• Information shown
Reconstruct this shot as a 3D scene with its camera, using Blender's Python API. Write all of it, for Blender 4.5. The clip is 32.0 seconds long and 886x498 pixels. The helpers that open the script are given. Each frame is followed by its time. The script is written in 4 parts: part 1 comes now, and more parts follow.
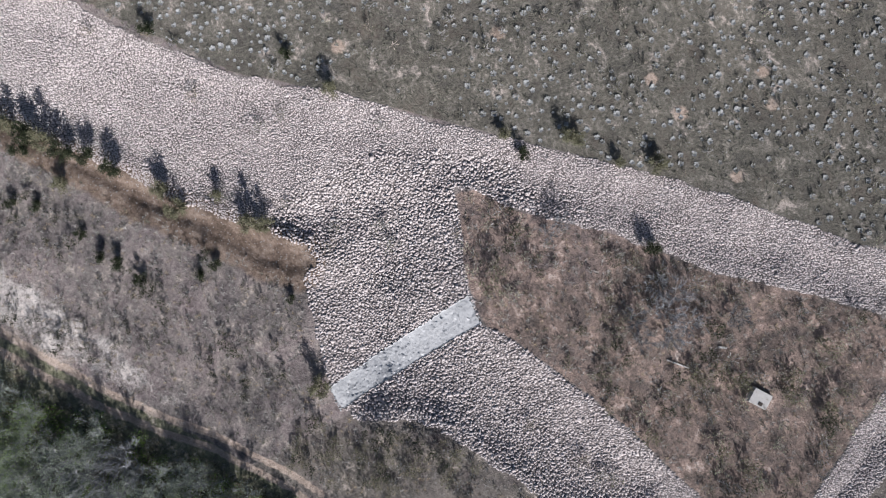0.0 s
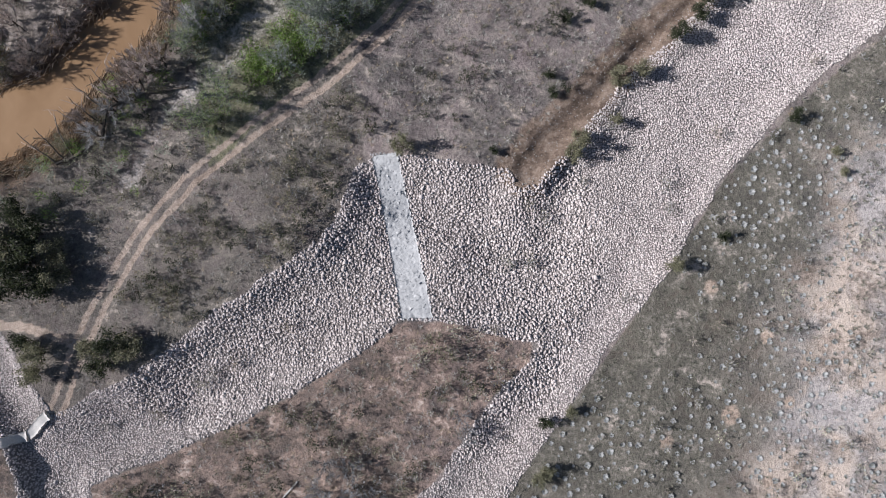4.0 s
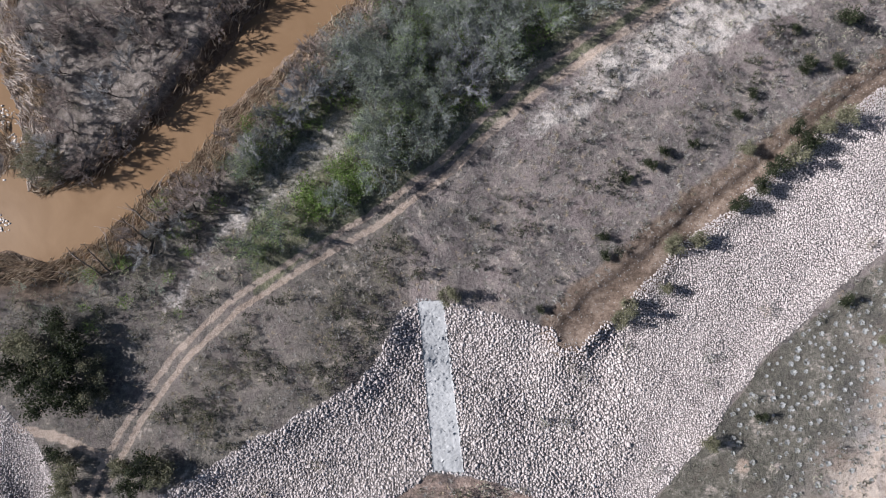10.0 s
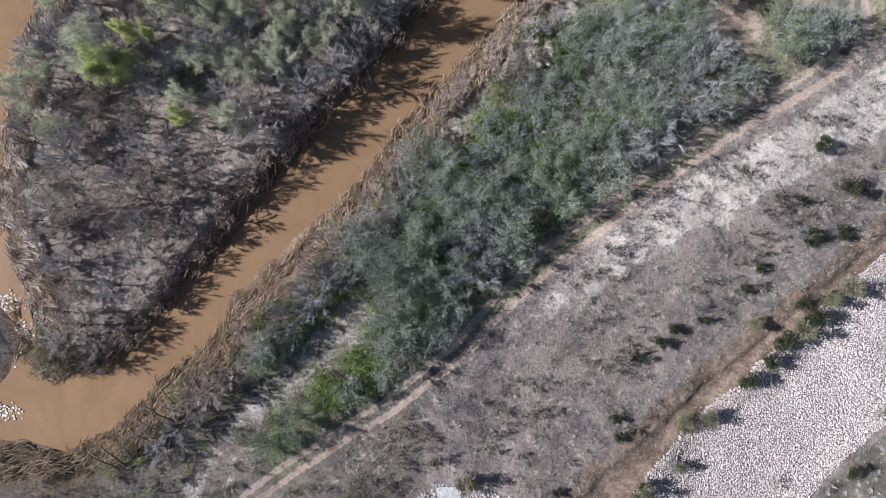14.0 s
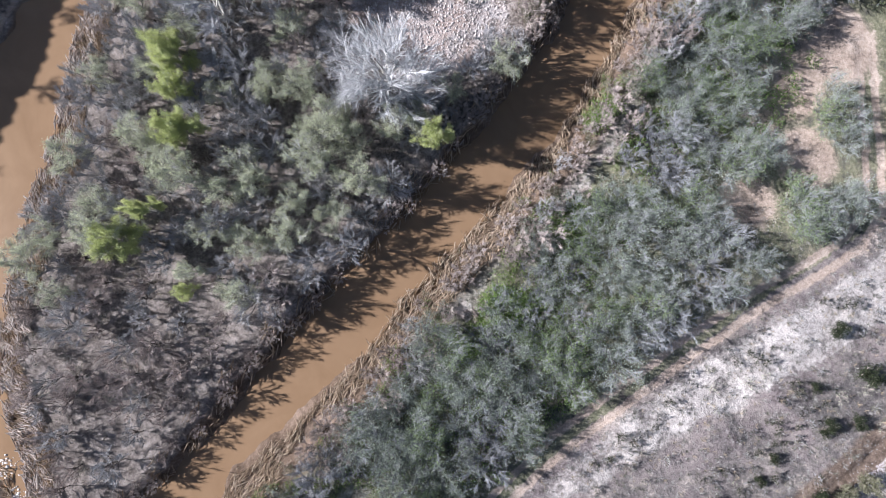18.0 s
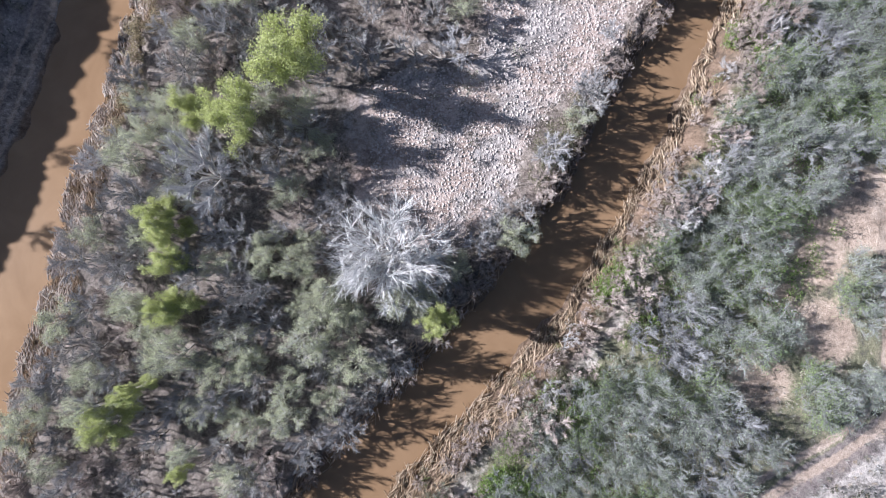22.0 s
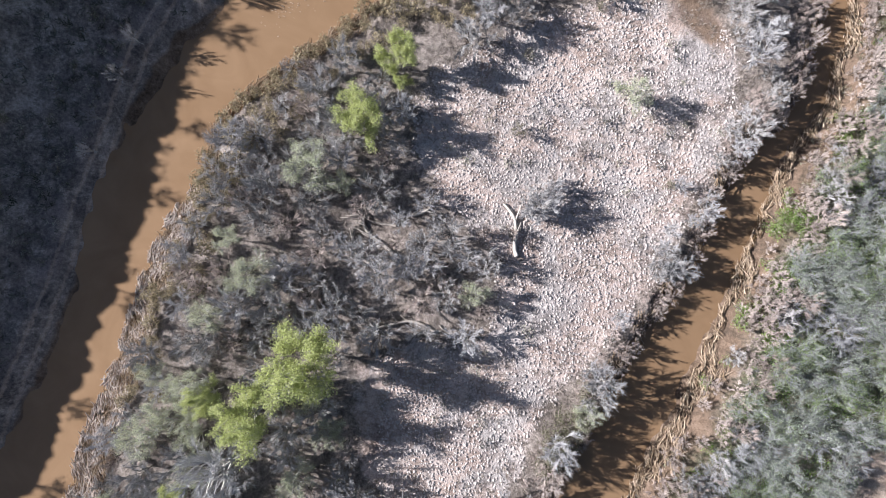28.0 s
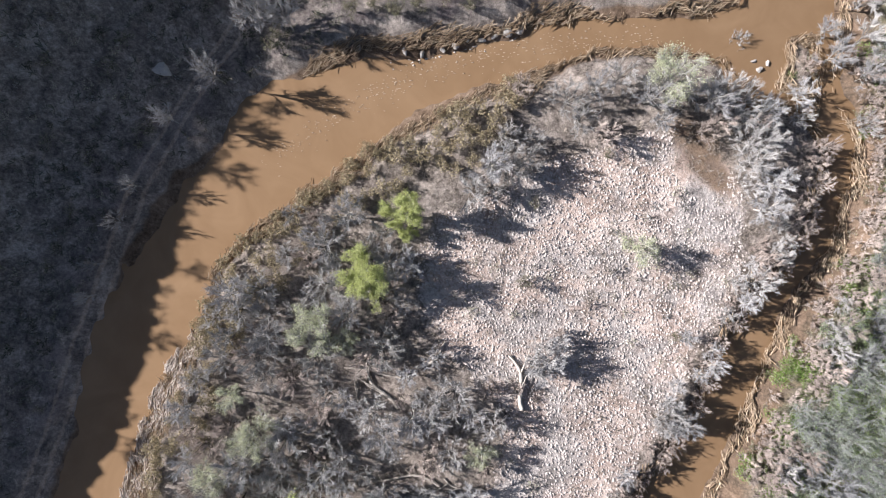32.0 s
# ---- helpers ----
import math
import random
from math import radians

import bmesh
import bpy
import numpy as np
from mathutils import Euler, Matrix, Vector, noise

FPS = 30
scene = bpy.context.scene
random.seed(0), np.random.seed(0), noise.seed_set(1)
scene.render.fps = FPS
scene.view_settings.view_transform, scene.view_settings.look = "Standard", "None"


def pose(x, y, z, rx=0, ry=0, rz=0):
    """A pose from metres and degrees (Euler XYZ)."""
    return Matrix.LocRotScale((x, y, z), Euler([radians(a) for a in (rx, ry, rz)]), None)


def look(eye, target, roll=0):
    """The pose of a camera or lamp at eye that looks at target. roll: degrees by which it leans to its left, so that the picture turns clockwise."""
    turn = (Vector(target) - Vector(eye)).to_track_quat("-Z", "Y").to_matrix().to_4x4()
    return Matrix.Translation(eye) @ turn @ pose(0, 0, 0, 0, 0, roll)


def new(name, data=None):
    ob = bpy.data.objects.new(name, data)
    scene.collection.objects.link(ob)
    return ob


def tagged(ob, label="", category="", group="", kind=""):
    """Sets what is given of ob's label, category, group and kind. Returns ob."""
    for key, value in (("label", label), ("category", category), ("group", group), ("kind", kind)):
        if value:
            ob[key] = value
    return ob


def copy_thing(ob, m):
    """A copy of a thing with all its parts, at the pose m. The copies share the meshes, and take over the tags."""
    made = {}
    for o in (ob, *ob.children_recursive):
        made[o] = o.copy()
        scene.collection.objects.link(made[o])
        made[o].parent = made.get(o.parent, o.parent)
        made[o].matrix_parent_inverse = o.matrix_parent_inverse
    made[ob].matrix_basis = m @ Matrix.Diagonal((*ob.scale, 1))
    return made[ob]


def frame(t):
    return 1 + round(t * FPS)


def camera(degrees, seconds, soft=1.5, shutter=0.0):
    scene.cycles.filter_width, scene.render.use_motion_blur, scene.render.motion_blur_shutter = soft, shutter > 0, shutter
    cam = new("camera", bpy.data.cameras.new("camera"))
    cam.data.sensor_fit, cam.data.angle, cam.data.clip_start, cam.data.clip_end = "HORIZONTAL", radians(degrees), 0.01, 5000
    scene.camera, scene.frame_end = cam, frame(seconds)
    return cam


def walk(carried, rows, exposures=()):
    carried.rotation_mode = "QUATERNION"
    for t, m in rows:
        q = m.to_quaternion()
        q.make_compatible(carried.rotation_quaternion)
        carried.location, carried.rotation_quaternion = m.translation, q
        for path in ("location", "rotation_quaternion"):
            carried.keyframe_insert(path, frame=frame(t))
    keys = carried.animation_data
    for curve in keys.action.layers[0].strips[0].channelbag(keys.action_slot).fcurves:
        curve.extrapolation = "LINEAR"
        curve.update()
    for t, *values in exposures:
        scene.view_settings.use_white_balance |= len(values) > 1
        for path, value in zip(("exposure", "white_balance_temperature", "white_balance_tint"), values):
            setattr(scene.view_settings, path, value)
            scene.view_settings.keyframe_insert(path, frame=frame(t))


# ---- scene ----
cam = camera(86.0, 32.0, soft=1.0)
PATH = [
    (0.0, 5.85, -6.92, 52.98, -0.67, 0.37, -119.72),
    (0.5, 6.05, -5.92, 52.87, -0.45, 0.43, -102.65),
    (1.0, 6.09, -4.50, 52.78, -0.23, 0.48, -78.72),
    (1.5, 5.75, -3.26, 52.74, -0.01, 0.49, -58.17),
    (2.0, 5.16, -2.38, 52.76, 0.22, 0.45, -42.16),
    (2.5, 4.44, -1.75, 52.83, 0.45, 0.36, -29.49),
    (3.0, 3.65, -1.25, 52.91, 0.68, 0.24, -20.17),
    (3.5, 2.87, -0.89, 52.96, 0.92, 0.10, -13.05),
    (5.5, 0.28, -0.74, 52.25, 2.09, -0.53, -1.13),
    (6.0, -0.00, -0.00, 52.29, 1.94, -0.53, 0.00),
    (6.5, -0.11, 1.17, 52.35, 1.71, -0.50, -0.19),
    (7.0, -0.17, 2.71, 52.44, 1.42, -0.45, -0.40),
    (7.5, -0.26, 4.46, 52.56, 1.08, -0.38, -0.73),
    (8.0, -0.37, 6.54, 52.66, 0.74, -0.28, -1.07),
    (8.5, -0.46, 8.73, 52.73, 0.42, -0.18, -1.48),
    (9.0, -0.52, 10.97, 52.77, 0.17, -0.07, -1.82),
    (9.5, -0.55, 13.28, 52.81, 0.01, 0.03, -2.32),
    (10.0, -0.55, 15.55, 52.89, -0.07, 0.11, -2.59),
    (10.5, -0.48, 17.95, 53.03, -0.11, 0.16, -2.98),
    (11.0, -0.49, 20.34, 53.25, -0.14, 0.15, -3.34),
    (11.5, -0.60, 22.70, 53.46, -0.20, 0.09, -3.61),
    (12.0, -0.70, 25.12, 53.60, -0.32, -0.02, -3.86),
    (12.5, -0.82, 27.59, 53.67, -0.45, -0.16, -3.96),
    (13.0, -1.00, 30.00, 53.64, -0.58, -0.30, -4.06),
    (13.5, -1.15, 32.48, 53.45, -0.67, -0.43, -4.18),
    (14.0, -1.27, 34.90, 53.09, -0.69, -0.54, -4.13),
    (14.5, -1.40, 37.26, 52.72, -0.64, -0.62, -4.00),
    (16.5, -1.46, 45.03, 52.54, 1.07, -0.69, -2.82),
    (17.0, -1.27, 47.18, 52.57, 1.18, -0.61, -2.87),
    (17.5, -1.13, 49.48, 52.47, 1.22, -0.51, -2.83),
    (18.0, -1.09, 51.77, 52.29, 1.16, -0.43, -2.62),
    (18.5, -1.03, 54.19, 52.09, 1.00, -0.37, -2.22),
    (19.0, -0.97, 56.66, 51.93, 0.74, -0.36, -2.12),
    (19.5, -0.91, 59.12, 51.80, 0.44, -0.36, -2.05),
    (20.0, -0.80, 61.64, 51.71, 0.15, -0.36, -1.89),
    (20.5, -0.67, 64.09, 51.55, -0.12, -0.31, -1.80),
    (21.0, -0.54, 66.56, 51.26, -0.33, -0.20, -1.63),
    (21.5, -0.43, 68.96, 50.96, -0.50, -0.08, -1.46),
    (22.0, -0.33, 71.47, 50.70, -0.61, 0.02, -1.27),
    (22.5, -0.30, 73.98, 50.51, -0.66, 0.07, -1.05),
    (23.0, -0.32, 76.49, 50.43, -0.65, 0.06, -0.80),
    (23.5, -0.42, 78.98, 50.49, -0.59, 0.02, -0.50),
    (24.0, -0.50, 81.34, 50.60, -0.51, -0.03, -0.29),
    (24.5, -0.60, 83.68, 50.84, -0.40, -0.06, -0.23),
    (25.0, -0.74, 86.05, 51.20, -0.28, -0.07, -0.27),
    (25.5, -0.94, 88.51, 51.58, -0.16, -0.03, -0.09),
    (27.5, -0.46, 98.38, 51.10, 0.39, 0.76, 0.27),
    (28.0, -0.46, 100.95, 51.01, 0.23, 0.74, 0.46),
    (28.5, -0.59, 103.51, 50.94, 0.02, 0.69, 0.49),
    (29.0, -0.80, 106.03, 50.87, -0.22, 0.62, 0.57),
    (29.5, -0.97, 108.52, 50.77, -0.45, 0.54, 0.58),
    (30.0, -1.16, 110.89, 50.66, -0.65, 0.44, 0.56),
    (30.5, -1.36, 113.14, 50.56, -0.82, 0.33, 0.60),
    (31.0, -1.54, 115.28, 50.49, -0.96, 0.21, 0.54),
    (31.5, -1.72, 117.29, 50.45, -1.07, 0.08, 0.53),
    (32.0, -1.92, 119.21, 50.41, -1.19, -0.05, 0.52),
]
EXPOSURES = [(0.0, 0.72, 6300, 15), (9.0, 0.72, 6300, 15), (14.0, 0.88, 6200, 15), (18.0, 1.21, 6000, 17), (25.0, 1.28, 6050, 17), (28.0, 1.22, 6300, 16), (32.0, 1.18, 6550, 15)]
walk(cam, [(t, pose(x, y, z, rx, ry, rz)) for t, x, y, z, rx, ry, rz in PATH], EXPOSURES)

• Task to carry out
Report all lines of the material that contain the word "with".

• Output for this task
Reconstruct this shot as a 3D scene with its camera, using Blender's Python API. Write all of it, for Blender 4.5. The clip is 32.0 seconds long and 886x498 pixels. The helpers that open the script are given. Each frame is followed by its time. The script is written in 4 parts: part 1 comes now, and more parts follow.
    """A copy of a thing with all its parts, at the pose m. The copies share the meshes, and take over the tags."""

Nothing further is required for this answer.